Thursday, February 16, 2006

The Unique Nature Of Islamic Calendar Year

The Islamic calendar is also known as the Hijrah calendar, reminding us of the noble Prophet Muhammad s.a.w historic migration from Makkah to Madina in September 622 C.E. The Hijrah calendar is a purely lunar calendar and goes back to the central historic event of early Islam that led to the foundation of the first Muslim city-state, a turning point in Islamic and world history.

It contains 12 months that are based on the motion of the moon, and because 12 months are only 12 x 29.53=354.36 days, the Islamic calendar is consistently shorter than the Gregorian calendar.

The names of the 12 months that comprise the Islamic year are Muharram, Safar, Rabiulawal, Rabialakhir, Jamadilawal, Jamadilakhir, Rejab, Sha’aban, Ramadhan, Syawal, Zulkaedah and Zulhijjah.

The Hijrah year of 1427 is not just a sentimental system of time reckoning and dating important religious events such as the month of fasting and pilgrimage to Makkah. To Muslims, the Islamic calendar has a much deeper religious and historical significance.

Allah says:
"They ask you O Muhammad [peace be upon him] about the new moons. Say: These are signs to mark fixed periods of time for mankind and for the pilgrimage...." [Quran, Al Baqarah 2: 189]

Another verse reads:
"Verily, the number of months with Allah is twelve months [in a year], so was it ordained by Allah on the Day when He created the heavens and the earth; of them four are sacred, [i.e. the 1st, the 7th, the 11th and the 12th months of the Islamic calendar]." [Quran, At Taubah 9:36]

Since the Islamic calendar is purely lunar, as apposed to solar, the Hijrah year is shorter than the Gregorian year by about 11 days, and months in the Islamic year are not related to seasons, which are fundamentally related to the solar cycle. This means that important Muslim festivals, which always fall in the same Hijrah month, may occur in different seasons. For example, the Hajj and Ramadan can take place in the summer as well as the winter. It is only over a 33-year cycle that lunar months take a complete turn and fall during the same season.

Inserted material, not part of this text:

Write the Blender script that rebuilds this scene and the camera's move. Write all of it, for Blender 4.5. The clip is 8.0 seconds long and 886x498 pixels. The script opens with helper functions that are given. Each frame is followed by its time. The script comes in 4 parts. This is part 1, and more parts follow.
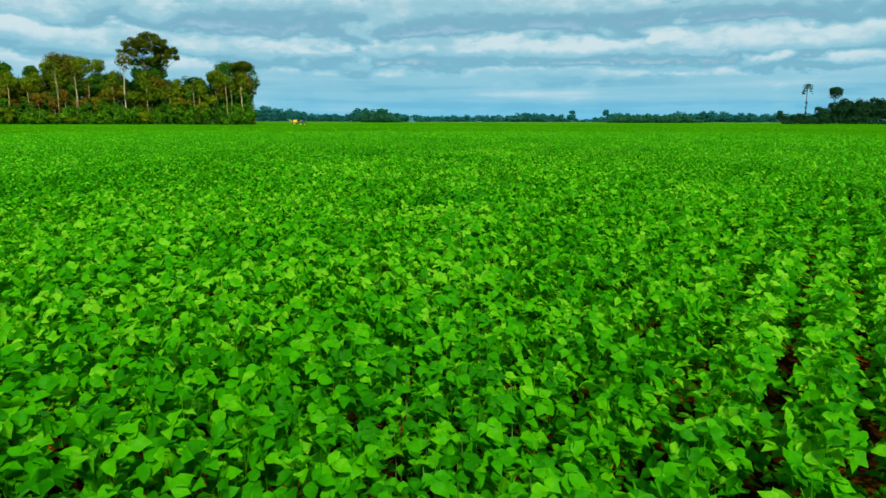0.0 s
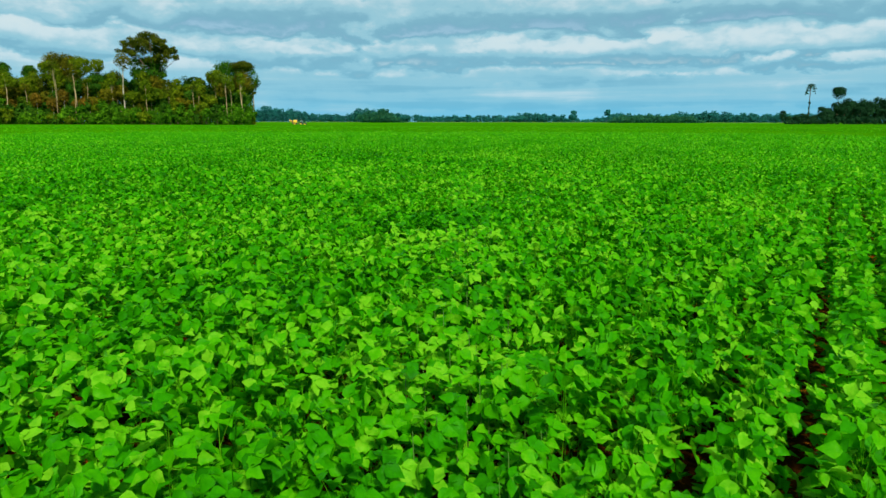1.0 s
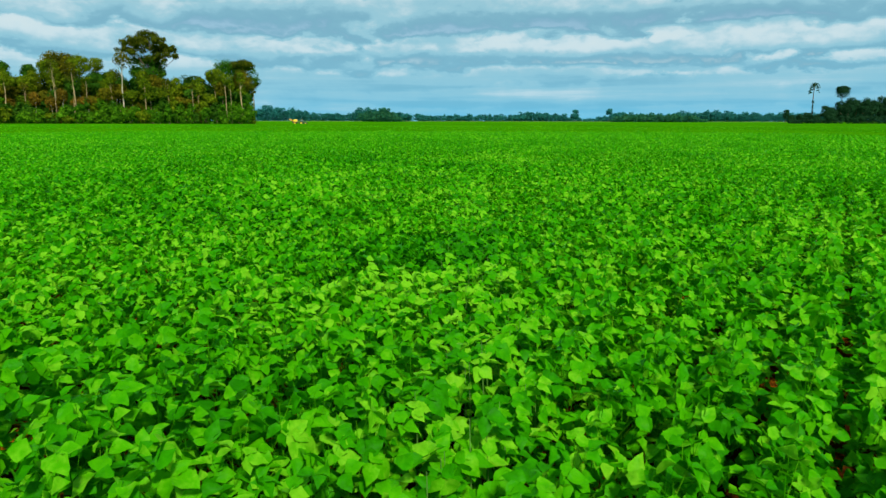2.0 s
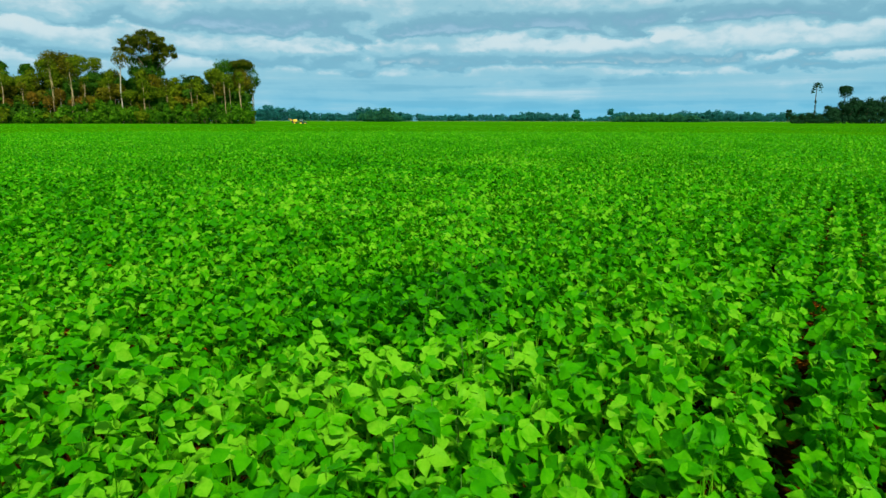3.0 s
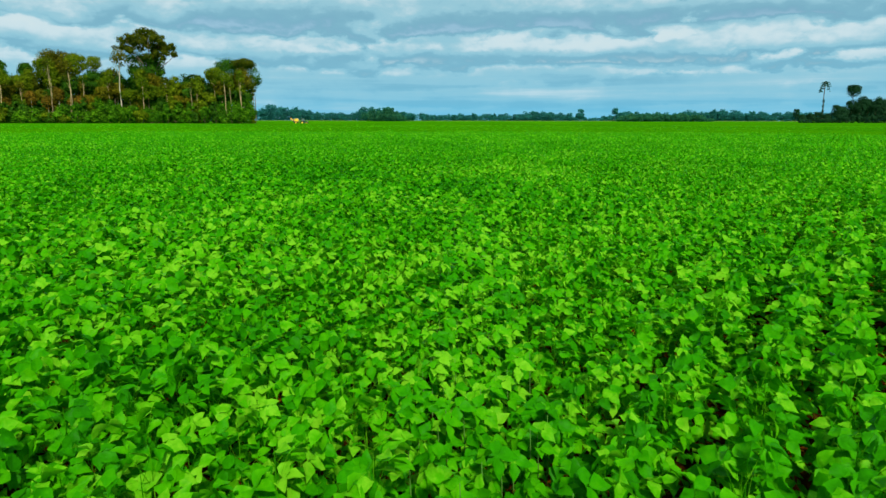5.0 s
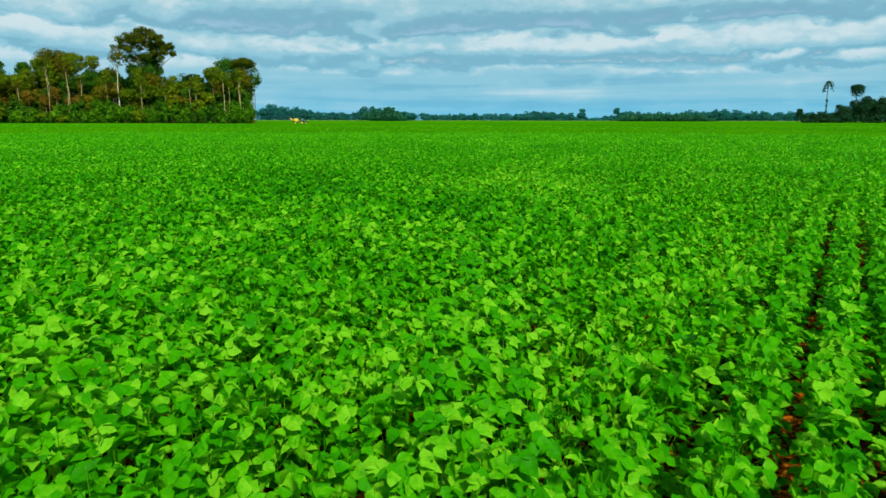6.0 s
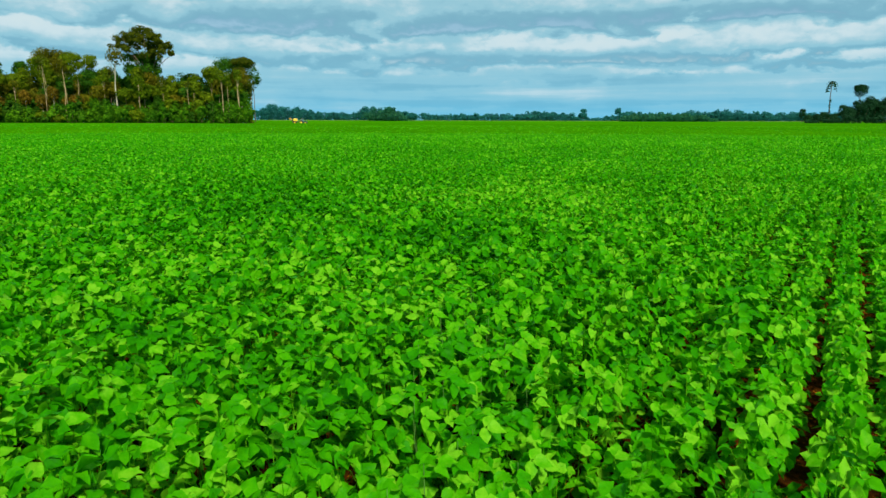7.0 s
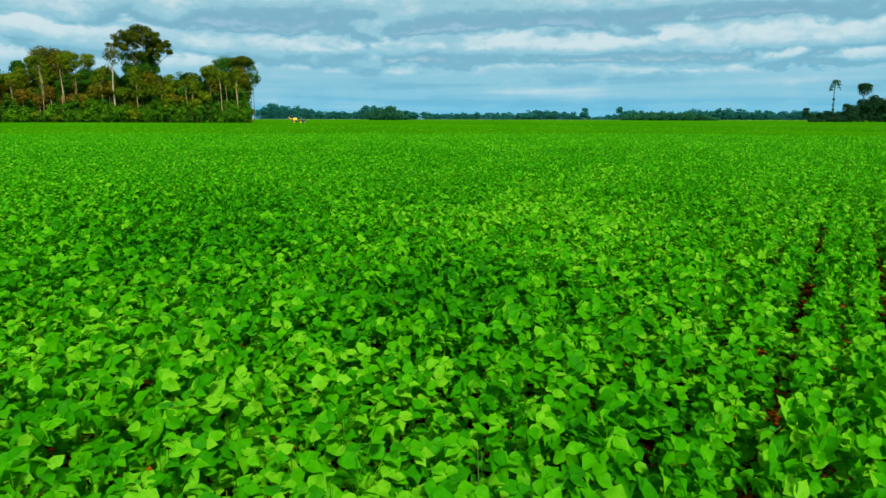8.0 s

The important dates to remember in the Islamic year are:

1. 1st Muharram [Islamic New Year];
2. 27th Rejab [Israk wal Mi’raj];
3. 1st Ramadhan [first day of fasting];
4. Last 10 days of Ramadhan [which include Lailatul Qadar];
5. 1st Shawal [Eidil Fitri];
6. 8-10 Zulhijjah [the Hajj]; and
7. 10 Zulhijjah [Eidil’adha] amongst other days.

With these and many other important dates, the significance of the Islamic calendar in today’s time needs to be highlighted. Muslims today are unaware of their rich historical heritage and pay little heed to their extraordinary past. Many of our children are unable to even name the twelve months let alone state a historical event.

This should not be our attitude towards such a glorious heritage. Preserving Islam through history should be a top priority in our homes and schools. With numerous interactive learning resources available today, our communities should not merely be a reflection of our glorious past but a positive practicing Muslim neighborhood.